Copy out exactly the lines running from the one with "finishes the script." through the final line, both ends included, and nothing else. Pictures stay out of the copy.

+++ EXTRACTED ENTRIES +++

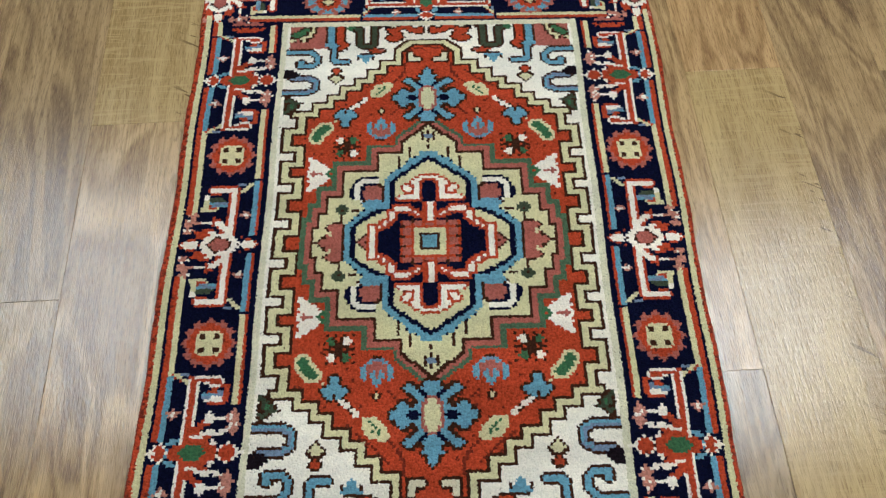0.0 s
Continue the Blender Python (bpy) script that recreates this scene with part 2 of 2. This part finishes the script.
# Medallion.
medallion = patch("medallion")
OUTER = [(0, 0), (43, 0), (43, 6), (41, 6), (41, 12), (37.6, 12), (37.6, 19), (32, 19), (32, 29.5), (18.8, 29.5), (18.8, 37.3), (10, 37.3), (10, 41.5), (0, 50.5)]
m0 = region(OUTER)
tip = np.arange(HV + 1)[:, None] > 41
lay(np.where(tip, grow(m0, 3), grow(m0, 5)), "M", medallion)
lay(np.where(tip, grow(m0, 2), grow(m0, 3)), "P", medallion)
lay(grow(m0, 1), "D", medallion)
lay(m0, "Y", medallion)
INNER = [(0, 0), (26.6, 0), (26.6, 6.5), (19, 11.5), (13, 13.5), (13, 25), (0, 34.6)]
m1 = region(INNER)
heart = patch("inner_medallion")
lay(grow(grow(grow(m1, 2, True)), 1, True), "B", heart)
for u, v in ((9, 29), (5, 33), (1, 36)):
    fill(u, u + 2, v, v + 2, "B")
lay(grow(m1, 2, True), "N", heart)
lay(m1, "Y", heart)
for u, v in ((28, 9), (26, 11), (24, 13), (14, 29), (11, 31), (8, 34), (5, 36)):
    fill(u, u, v, v, "N")
fill(11, 11, 32, 36, "D")
fill(7, 7, 36, 40, "D")
fill(0, 0, 40, 41, "D")
# Navy heart, its white arcs edged in red and the tabbed square in the middle.
lay(region([(0, 0), (18.5, 0), (18.5, 6), (13.5, 11), (13.5, 16.6), (0, 16.6)]), "N", heart)
arc = strokes([(20, 0), (20, 5)], 2) | strokes([(18, 6), (14, 9)]) | strokes([(13, 10), (13, 11)], 2) | strokes([(12, 13), (8, 13)]) | strokes([(12, 14), (8, 14)]) | strokes([(7, 13), (4, 11)])
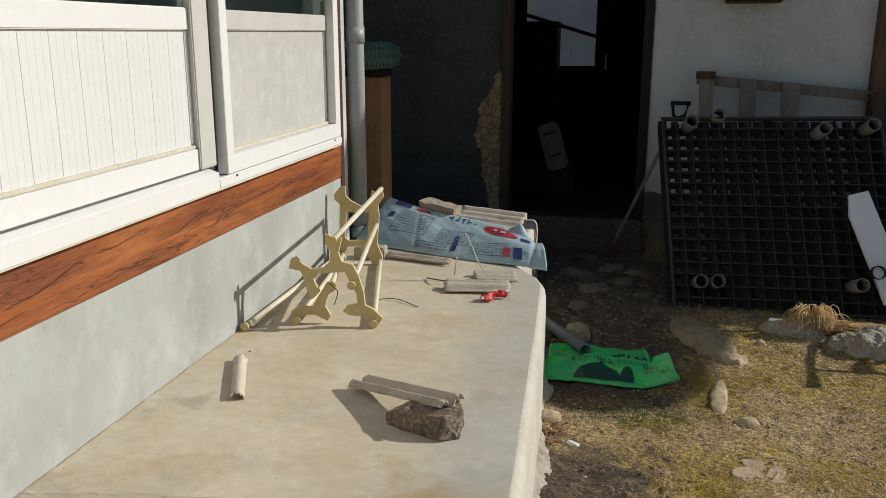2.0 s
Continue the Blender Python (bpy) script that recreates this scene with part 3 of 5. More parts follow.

+++

▶ [WRITTEN ANSWER]:
Continue the Blender Python (bpy) script that recreates this scene with part 2 of 2. This part finishes the script.
# Medallion.
medallion = patch("medallion")
OUTER = [(0, 0), (43, 0), (43, 6), (41, 6), (41, 12), (37.6, 12), (37.6, 19), (32, 19), (32, 29.5), (18.8, 29.5), (18.8, 37.3), (10, 37.3), (10, 41.5), (0, 50.5)]
m0 = region(OUTER)
tip = np.arange(HV + 1)[:, None] > 41
lay(np.where(tip, grow(m0, 3), grow(m0, 5)), "M", medallion)
lay(np.where(tip, grow(m0, 2), grow(m0, 3)), "P", medallion)
lay(grow(m0, 1), "D", medallion)
lay(m0, "Y", medallion)
INNER = [(0, 0), (26.6, 0), (26.6, 6.5), (19, 11.5), (13, 13.5), (13, 25), (0, 34.6)]
m1 = region(INNER)
heart = patch("inner_medallion")
lay(grow(grow(grow(m1, 2, True)), 1, True), "B", heart)
for u, v in ((9, 29), (5, 33), (1, 36)):
    fill(u, u + 2, v, v + 2, "B")
lay(grow(m1, 2, True), "N", heart)
lay(m1, "Y", heart)
for u, v in ((28, 9), (26, 11), (24, 13), (14, 29), (11, 31), (8, 34), (5, 36)):
    fill(u, u, v, v, "N")
fill(11, 11, 32, 36, "D")
fill(7, 7, 36, 40, "D")
fill(0, 0, 40, 41, "D")
# Navy heart, its white arcs edged in red and the tabbed square in the middle.
lay(region([(0, 0), (18.5, 0), (18.5, 6), (13.5, 11), (13.5, 16.6), (0, 16.6)]), "N", heart)
arc = strokes([(20, 0), (20, 5)], 2) | strokes([(18, 6), (14, 9)]) | strokes([(13, 10), (13, 11)], 2) | strokes([(12, 13), (8, 13)]) | strokes([(12, 14), (8, 14)]) | strokes([(7, 13), (4, 11)])
2.0 s
Continue the Blender Python (bpy) script that recreates this scene with part 3 of 5. More parts follow.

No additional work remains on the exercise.